Peter repented from this denial and inaction and remembered the Lord. This haunted him for the rest of his days and changed his life. If we were to listen to the non-believers, he did the right thing in this instance, not wanting to stir the pot or look bad before people who might even go so far as to put him in a dangerous situation. This is a much more frightening instance than standing up in our culture, where the worst we have to deal with is social shame. And that’s what they’re trying to do to us when they lie to us in their mockery of Christ’s words: socially shame us. Jesus and the Bible are explicit that we should not even consider such things.
A little encouragement: the social shame is not that bad.
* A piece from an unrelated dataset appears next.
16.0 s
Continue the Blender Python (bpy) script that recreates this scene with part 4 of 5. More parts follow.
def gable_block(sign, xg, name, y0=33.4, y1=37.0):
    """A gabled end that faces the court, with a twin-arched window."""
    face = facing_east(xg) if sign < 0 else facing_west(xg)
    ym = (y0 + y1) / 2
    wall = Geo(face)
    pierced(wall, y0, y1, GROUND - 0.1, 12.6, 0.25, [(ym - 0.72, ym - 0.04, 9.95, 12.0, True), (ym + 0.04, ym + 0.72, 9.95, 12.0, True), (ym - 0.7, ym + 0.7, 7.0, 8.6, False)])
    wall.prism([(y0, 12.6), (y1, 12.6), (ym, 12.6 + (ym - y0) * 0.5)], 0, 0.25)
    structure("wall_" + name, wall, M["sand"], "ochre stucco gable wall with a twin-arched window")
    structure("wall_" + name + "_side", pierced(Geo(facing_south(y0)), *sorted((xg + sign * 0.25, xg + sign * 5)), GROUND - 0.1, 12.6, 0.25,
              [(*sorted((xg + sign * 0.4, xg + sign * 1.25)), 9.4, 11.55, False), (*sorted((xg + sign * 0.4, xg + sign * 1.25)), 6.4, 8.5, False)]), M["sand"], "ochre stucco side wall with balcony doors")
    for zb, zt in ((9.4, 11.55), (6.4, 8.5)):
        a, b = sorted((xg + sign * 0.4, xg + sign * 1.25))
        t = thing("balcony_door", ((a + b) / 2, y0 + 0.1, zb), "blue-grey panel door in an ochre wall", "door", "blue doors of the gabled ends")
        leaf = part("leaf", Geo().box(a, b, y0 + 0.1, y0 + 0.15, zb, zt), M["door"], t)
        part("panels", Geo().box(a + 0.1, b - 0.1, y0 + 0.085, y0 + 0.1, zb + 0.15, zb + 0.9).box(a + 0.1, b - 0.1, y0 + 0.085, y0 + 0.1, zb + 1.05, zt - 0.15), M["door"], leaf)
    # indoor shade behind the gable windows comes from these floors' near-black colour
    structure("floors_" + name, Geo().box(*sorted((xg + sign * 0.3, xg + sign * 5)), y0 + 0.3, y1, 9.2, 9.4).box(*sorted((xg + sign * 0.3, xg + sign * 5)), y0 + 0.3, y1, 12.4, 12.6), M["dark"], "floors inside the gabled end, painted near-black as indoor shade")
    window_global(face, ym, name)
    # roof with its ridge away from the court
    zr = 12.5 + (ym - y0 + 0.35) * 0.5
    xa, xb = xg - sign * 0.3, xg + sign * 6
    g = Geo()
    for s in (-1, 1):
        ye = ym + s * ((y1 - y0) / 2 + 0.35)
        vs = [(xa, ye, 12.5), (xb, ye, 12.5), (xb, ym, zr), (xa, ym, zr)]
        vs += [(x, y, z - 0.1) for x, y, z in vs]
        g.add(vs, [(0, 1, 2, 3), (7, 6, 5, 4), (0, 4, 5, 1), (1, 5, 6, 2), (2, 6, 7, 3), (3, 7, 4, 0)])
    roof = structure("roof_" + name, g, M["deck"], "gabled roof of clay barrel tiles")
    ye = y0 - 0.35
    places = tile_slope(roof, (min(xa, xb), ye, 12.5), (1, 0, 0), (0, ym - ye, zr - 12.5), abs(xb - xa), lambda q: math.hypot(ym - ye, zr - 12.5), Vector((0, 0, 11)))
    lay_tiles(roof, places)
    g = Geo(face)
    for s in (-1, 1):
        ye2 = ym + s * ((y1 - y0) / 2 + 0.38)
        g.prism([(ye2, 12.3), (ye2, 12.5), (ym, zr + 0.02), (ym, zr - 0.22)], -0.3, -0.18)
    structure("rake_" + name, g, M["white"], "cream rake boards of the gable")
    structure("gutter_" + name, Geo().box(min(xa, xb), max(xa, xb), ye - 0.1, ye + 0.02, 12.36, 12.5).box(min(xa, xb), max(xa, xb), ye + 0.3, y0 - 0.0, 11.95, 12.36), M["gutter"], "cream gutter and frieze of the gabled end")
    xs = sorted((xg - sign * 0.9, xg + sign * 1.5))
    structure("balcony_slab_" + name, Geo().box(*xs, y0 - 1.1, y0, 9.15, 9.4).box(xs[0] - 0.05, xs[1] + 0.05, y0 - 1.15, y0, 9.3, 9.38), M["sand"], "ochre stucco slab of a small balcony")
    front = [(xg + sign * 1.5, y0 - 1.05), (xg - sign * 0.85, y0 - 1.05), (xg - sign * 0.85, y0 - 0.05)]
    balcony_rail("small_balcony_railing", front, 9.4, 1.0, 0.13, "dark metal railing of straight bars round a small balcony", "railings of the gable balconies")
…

I get it all the time from different science fiction writers and even the fake news. It’s never once hurt me, but has always made me stronger both in my influence and my faith. It will do the same for you if you let God work through you, seek His Word and speak it clearly. Never listen to the non-believers, the Churchians or the atheists who are influenced by the Prince of this World, the Father of Lies. Even if it’s unknowing on their part, they are agents of an evil with an end goal to destroy souls. We need to bring Christ back into the public discourse as much as possible if we are to change this society in the way Christ commanded. It is the only way to go out and make disciples of all nations.